Now we have found the observed counts for a few words, we can compute the expected counts and the [chi-squared](https://en.wikipedia.org/wiki/Chi-squared_test) value.

In [27]:
import numpy as np
from scipy.stats import chisquare

high_value_count = jeopardy[jeopardy['high_value'] == 1].shape[0]
low_value_count = jeopardy[jeopardy['high_value'] == 0].shape[0]

chi_squared = []
for i in observed_expected:
    total = sum(i)
    total_prop = total / jeopardy.shape[0]
    
    exp_high_value = total_prop * high_value_count
    exp_low_value = total_prop * low_value_count
    
    observed = np.array([i[0], i[1]])
    expected = np.array([exp_high_value, exp_low_value])
    
    chi_squared.append(chisquare(observed, expected))

chi_squared

[Power_divergenceResult(statistic=1.69721811617478, pvalue=0.19265218905181142),
 Power_divergenceResult(statistic=1.369540142184742, pvalue=0.24189090934291385),
 Power_divergenceResult(statistic=0.11371488228441806, pvalue=0.7359537954729485),
 Power_divergenceResult(statistic=0.6688889776038963, pvalue=0.41343922833074787),
 Power_divergenceResult(statistic=1.4950164130110415, pvalue=0.22143976330838874),
 Power_divergenceResult(statistic=4.485049239033124, pvalue=0.03419256146400087),
 Power_divergenceResult(statistic=1.4950164130110415, pvalue=0.22143976330838874),
 Power_divergenceResult(statistic=1.893771514307635, pvalue=0.16877714486249135),
 Power_divergenceResult(statistic=0.6688889776038963, pvalue=0.41343922833074787),
 Power_divergenceResult(statistic=2.990032826022083, pvalue=0.08377847019037524)]

In [30]:
comparison_terms[5]

'reacts'

From the chi-squared test results we can see only one term has statistically significant difference - 'reacts'. 
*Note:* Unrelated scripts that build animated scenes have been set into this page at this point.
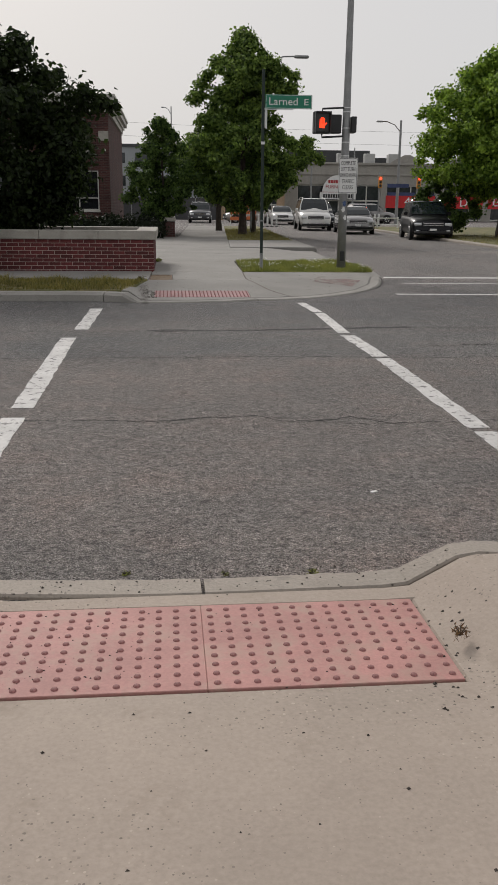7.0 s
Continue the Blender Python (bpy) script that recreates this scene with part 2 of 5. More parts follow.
def far_brick(name, base, mortar):
    """Brickwork too far off to pick apart: courses in the material."""
    m, n, l, b = shader(name)
    co = n.new("ShaderNodeTexCoord").outputs["Object"]
    sep, com = n.new("ShaderNodeSeparateXYZ"), n.new("ShaderNodeCombineXYZ")
    add = n.new("ShaderNodeMath")
    l.new(co, sep.inputs[0])
    l.new(sep.outputs[0], add.inputs[0])
    l.new(sep.outputs[1], add.inputs[1])
    l.new(add.outputs[0], com.inputs[0])
    l.new(sep.outputs[2], com.inputs[1])
    t = n.new("ShaderNodeTexBrick")
    t.inputs["Scale"].default_value, t.inputs["Brick Width"].default_value, t.inputs["Row Height"].default_value, t.inputs["Mortar Size"].default_value = 1.0, 0.24, 0.08, 0.008
    t.inputs["Color1"].default_value, t.inputs["Color2"].default_value, t.inputs["Mortar"].default_value = (*tone(base, 0.7), 1), (*tone(base, 1.35), 1), (*mortar, 1)
    l.new(com.outputs[0], t.inputs["Vector"])
    k = ramp_node(n, l, noise_node(n, l, co, 0.8, 5), [(0.3, (0.75, 0.75, 0.75)), (0.7, (1.2, 1.2, 1.2))])
    l.new(mix_node(n, l, t.outputs["Color"], k, 1.0, "MULTIPLY"), b.inputs["Base Color"])
    b.inputs["Roughness"].default_value = 0.9
    return m


FARBRICK = far_brick("dark_red_brick", (0.06, 0.021, 0.018), (0.095, 0.07, 0.062))
STONE = surface("limestone", (0.33, 0.31, 0.275), 0.85, vary=0.15, scale=1.6, fine=50, bump=0.3, stain=(0.22, 0.205, 0.18), stain_at=(0.5, 0.75), stain_scale=3, depth=0.004)
WHITEPAINT = surface("peeling_white_paint", (0.8, 0.77, 0.745), 0.5, vary=0.06, scale=3, fine=40, bump=0.15, stain=(0.2, 0.07, 0.05), stain_at=(0.66, 0.69), stain_scale=4.5)
RUST = surface("rust", (0.17, 0.085, 0.06), 0.9, vary=0.45, scale=14, fine=70, bump=0.7, stain=(0.45, 0.37, 0.32), stain_at=(0.5, 0.6), stain_scale=18)
REDPATCH = surface("worn_red_paint", (0.32, 0.135, 0.115), 0.75, vary=0.35, scale=18, fine=60, bump=0.4, stain=(0.55, 0.5, 0.46), stain_at=(0.54, 0.6), stain_scale=20)
GREYPATCH = surface("worn_grey_primer", (0.3, 0.29, 0.28), 0.75, vary=0.2, scale=18, fine=60, stain=(0.6, 0.57, 0.54), stain_at=(0.58, 0.64), stain_scale=24)
GALV = surface("galvanized_steel", (0.26, 0.265, 0.265), 0.55, 0.35, vary=0.15, scale=4, fine=50, bump=0.1)
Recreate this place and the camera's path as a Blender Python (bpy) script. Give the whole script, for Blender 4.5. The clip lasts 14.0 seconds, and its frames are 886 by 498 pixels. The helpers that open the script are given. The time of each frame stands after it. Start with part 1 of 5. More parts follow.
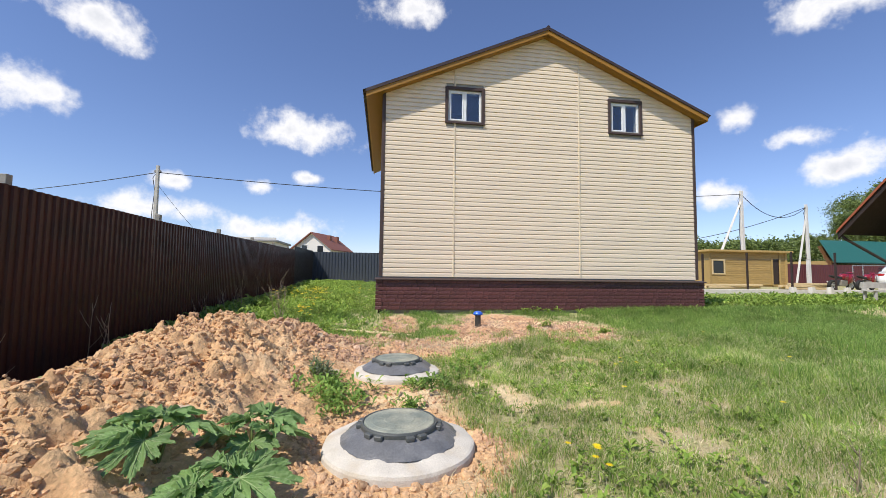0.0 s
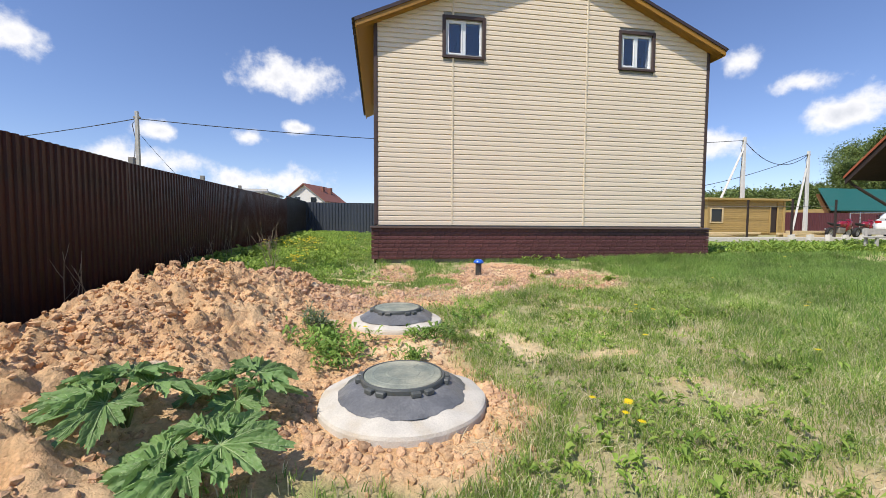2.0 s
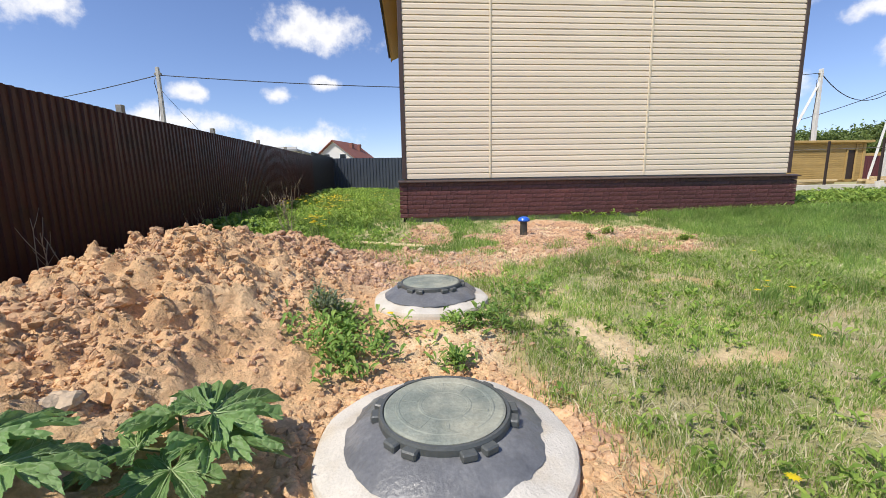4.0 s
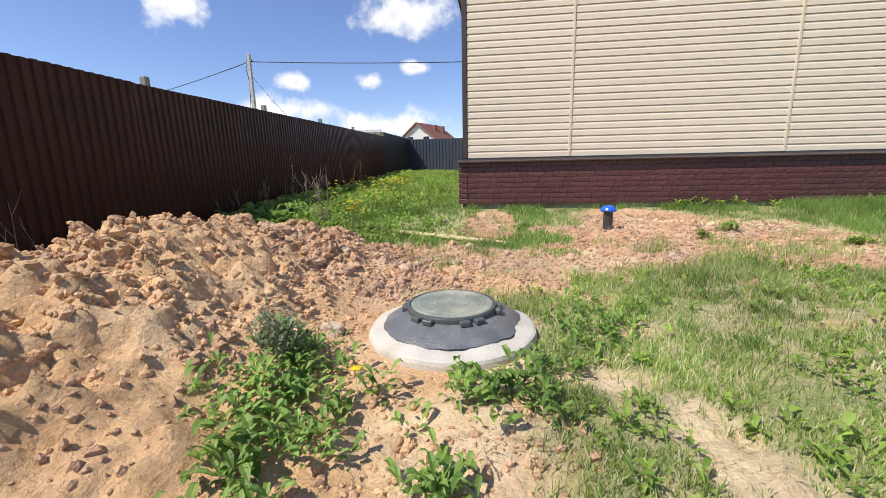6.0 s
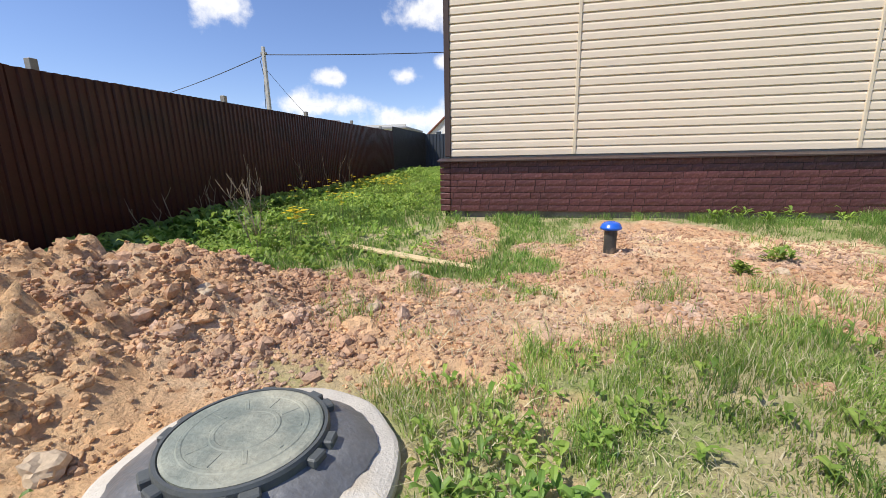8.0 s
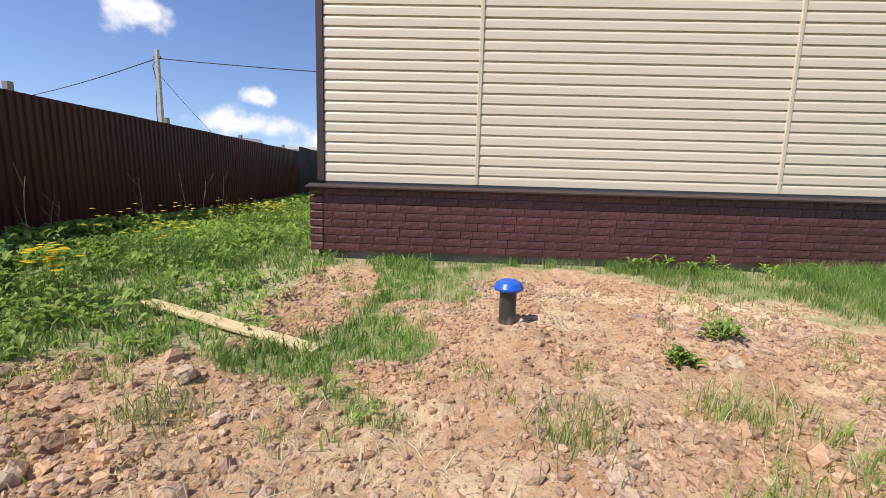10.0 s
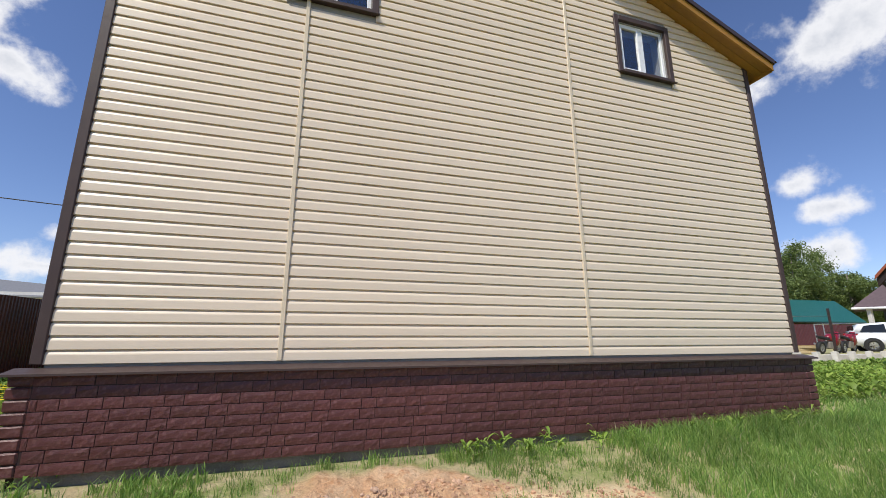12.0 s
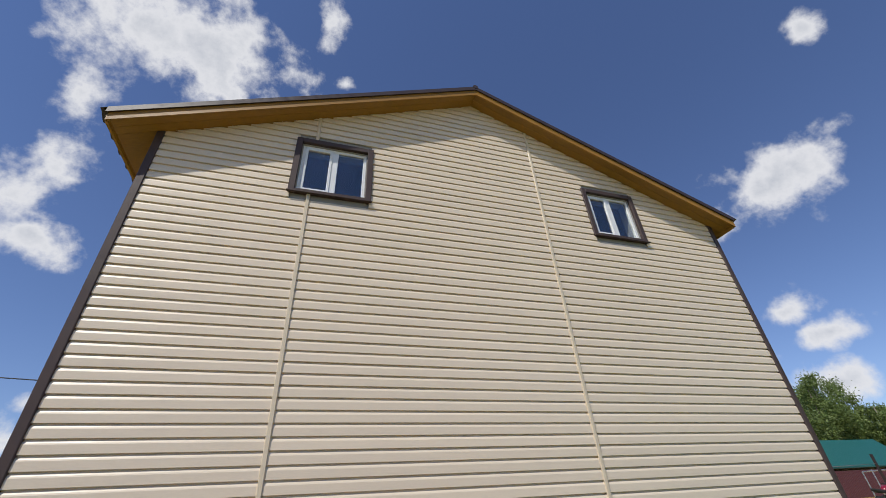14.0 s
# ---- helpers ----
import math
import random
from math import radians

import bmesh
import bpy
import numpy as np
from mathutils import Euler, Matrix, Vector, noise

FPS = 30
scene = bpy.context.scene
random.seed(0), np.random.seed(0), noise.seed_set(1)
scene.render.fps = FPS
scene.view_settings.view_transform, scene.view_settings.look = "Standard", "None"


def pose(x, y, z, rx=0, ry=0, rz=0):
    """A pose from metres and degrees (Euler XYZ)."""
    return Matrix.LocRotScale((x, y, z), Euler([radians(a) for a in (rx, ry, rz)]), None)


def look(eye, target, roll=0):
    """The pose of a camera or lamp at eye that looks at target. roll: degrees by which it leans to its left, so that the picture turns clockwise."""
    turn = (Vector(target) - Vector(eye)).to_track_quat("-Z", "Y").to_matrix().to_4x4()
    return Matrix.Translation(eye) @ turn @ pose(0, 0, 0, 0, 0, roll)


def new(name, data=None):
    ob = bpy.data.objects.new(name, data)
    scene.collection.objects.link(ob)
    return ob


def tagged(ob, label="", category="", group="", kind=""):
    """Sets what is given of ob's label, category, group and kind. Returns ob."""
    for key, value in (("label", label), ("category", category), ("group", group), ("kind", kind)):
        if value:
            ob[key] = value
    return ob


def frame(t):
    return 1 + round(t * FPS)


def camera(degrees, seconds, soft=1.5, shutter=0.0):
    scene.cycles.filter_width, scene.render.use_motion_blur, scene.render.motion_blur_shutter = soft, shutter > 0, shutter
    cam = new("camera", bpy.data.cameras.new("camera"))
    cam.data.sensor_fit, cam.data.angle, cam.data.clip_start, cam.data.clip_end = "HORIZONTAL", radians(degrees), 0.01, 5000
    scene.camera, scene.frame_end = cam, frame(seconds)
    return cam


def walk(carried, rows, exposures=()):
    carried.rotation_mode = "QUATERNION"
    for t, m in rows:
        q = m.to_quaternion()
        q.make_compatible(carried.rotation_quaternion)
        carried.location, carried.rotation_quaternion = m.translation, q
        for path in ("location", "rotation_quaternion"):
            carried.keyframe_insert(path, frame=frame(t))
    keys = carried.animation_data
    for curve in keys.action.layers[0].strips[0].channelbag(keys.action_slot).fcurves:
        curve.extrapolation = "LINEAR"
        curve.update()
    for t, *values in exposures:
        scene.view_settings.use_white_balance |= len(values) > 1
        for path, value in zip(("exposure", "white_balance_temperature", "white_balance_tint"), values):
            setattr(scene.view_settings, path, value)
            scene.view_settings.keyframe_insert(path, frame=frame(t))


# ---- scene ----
cam = camera(95.1, 14.0, soft=0.6)
PATH = [
    (0, (0.026, 1.548, 1.984), (0.315, 3.523, 2.114), 0.7),
    (0.5, (0.009, 1.542, 1.996), (0.305, 3.517, 2.098), 0.7),
    (1, (0.015, 1.608, 1.977), (0.31, 3.586, 2.019), 0.6),
    (1.5, (0.017, 1.79, 1.912), (0.318, 3.768, 1.881), 0.5),
    (2, (0.007, 1.978, 1.89), (0.322, 3.95, 1.782), 0.3),
    (2.5, (-0.036, 2.258, 1.878), (0.283, 4.224, 1.697), 0.0),
    (3, (-0.039, 2.522, 1.861), (0.259, 4.486, 1.629), -0.2),
    (5.5, (0.366, 4.057, 1.834), (0.209, 6.011, 1.435), -1.6),
    (6, (0.496, 4.368, 1.794), (0.25, 6.312, 1.396), -1.2),
    (6.5, (0.671, 4.692, 1.851), (0.337, 6.622, 1.448), -1.2),
    (7, (0.884, 5.042, 1.851), (0.478, 6.955, 1.429), -1.2),
    (9.5, (1.532, 6.877, 1.869), (1.283, 8.825, 1.49), 1.1),
    (10, (1.674, 7.237, 1.858), (1.609, 9.216, 1.574), 1.7),
    (10.5, (1.858, 7.52, 1.929), (2.002, 9.509, 1.783), 2.0),
    (11, (2.008, 7.739, 1.973), (2.358, 9.708, 2.01), 1.8),
    (11.5, (2.098, 7.882, 2.034), (2.609, 9.799, 2.282), 1.0),
    (12, (2.202, 7.877, 2.148), (2.784, 9.741, 2.582), -0.1),
    (12.5, (2.237, 7.871, 2.229), (2.84, 9.673, 2.852), -1.4),
    (13, (2.251, 7.845, 2.334), (2.839, 9.585, 3.126), -2.4),
    (13.5, (2.237, 7.835, 2.441), (2.803, 9.501, 3.39), -3.1),
    (14, (2.229, 7.82, 2.483), (2.772, 9.412, 3.565), -3.6),
]
walk(cam, [(t, look(eye, target, roll)) for t, eye, target, roll in PATH], exposures=[(0, 0.05, 6600, 10), (3, 0.06, 6600, 10), (5.5, 0.12, 6550, 10), (9.5, 0.09, 6520, 10), (11, -0.06, 6500, 10), (12.5, -0.17, 6430, 10), (14, -0.39, 6400, 10)])

# ---- sun and sky ----
SUN_AZ, SUN_EL = 52.0, 53.3  # degrees: from the wall's normal towards the fence, above the horizon
to_sun = Vector((-math.sin(radians(SUN_AZ)) * math.cos(radians(SUN_EL)), -math.cos(radians(SUN_AZ)) * math.cos(radians(SUN_EL)), math.sin(radians(SUN_EL))))
sun = new("sun", bpy.data.lights.new("sun", "SUN"))
sun.data.energy, sun.data.angle, sun.data.color = 4.8, radians(0.5), (1.0, 0.95, 0.86)
sun.matrix_world = look(to_sun * 60, (0, 0, 0))

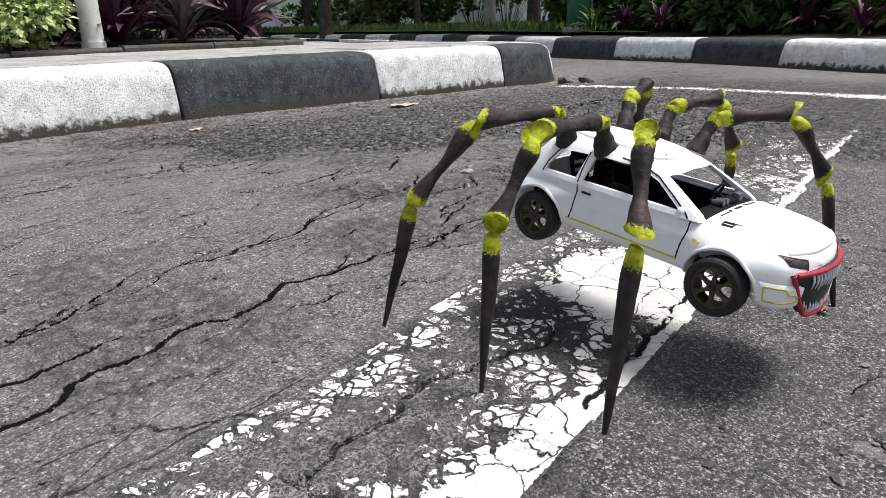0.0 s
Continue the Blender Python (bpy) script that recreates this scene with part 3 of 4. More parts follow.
def pavement():
    top = strip("pavement", offset_path(KERB, 0.17, 0, None), EDGE, 0.155, 0.16, MAT["concrete"], "grey concrete pavement behind the kerb", "pavement")
    rnd = random.Random(8)
    # paving slabs, laid in rows along the kerb
    for row, (o0, w) in enumerate(((0.2, 0.4), (0.61, 0.4))):
        s = at_x(KERB, -2.6) + rnd.uniform(0, 0.3)
        while s < at_x(KERB, 2.2):
            l = rnd.uniform(0.38, 0.62)
            prof = [(o0, 0.12), (o0, 0.172), (o0 + 0.008, 0.178), (o0 + w - 0.018, 0.18), (o0 + w - 0.01, 0.174), (o0 + w - 0.01, 0.12)]
            v, f = sweep(KERB, s, s + l, prof, 0.2, rnd.uniform(-0.002, 0.002), int(s * 50))
            raw("paving_slab", v, f, MAT["concrete"], top)
            s += l + 0.008


pavement()


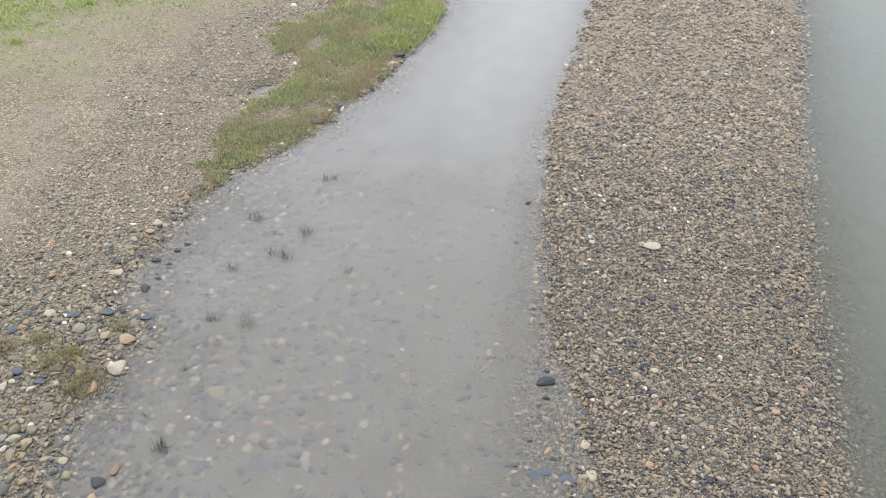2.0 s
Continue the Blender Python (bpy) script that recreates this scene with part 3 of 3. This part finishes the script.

This is as far as we will go within project scope, but possible next steps for this could include:

- Creating an alternative, more systematic approach to selecting complex words rather than taking an arbitrary character limit
- Repeat the chi-squared test across a larger range of terms to try and identify which have larger differences
- Analyse the categories column to calculate probabilities, helping people who are going on to the show to use ratios for their preparation.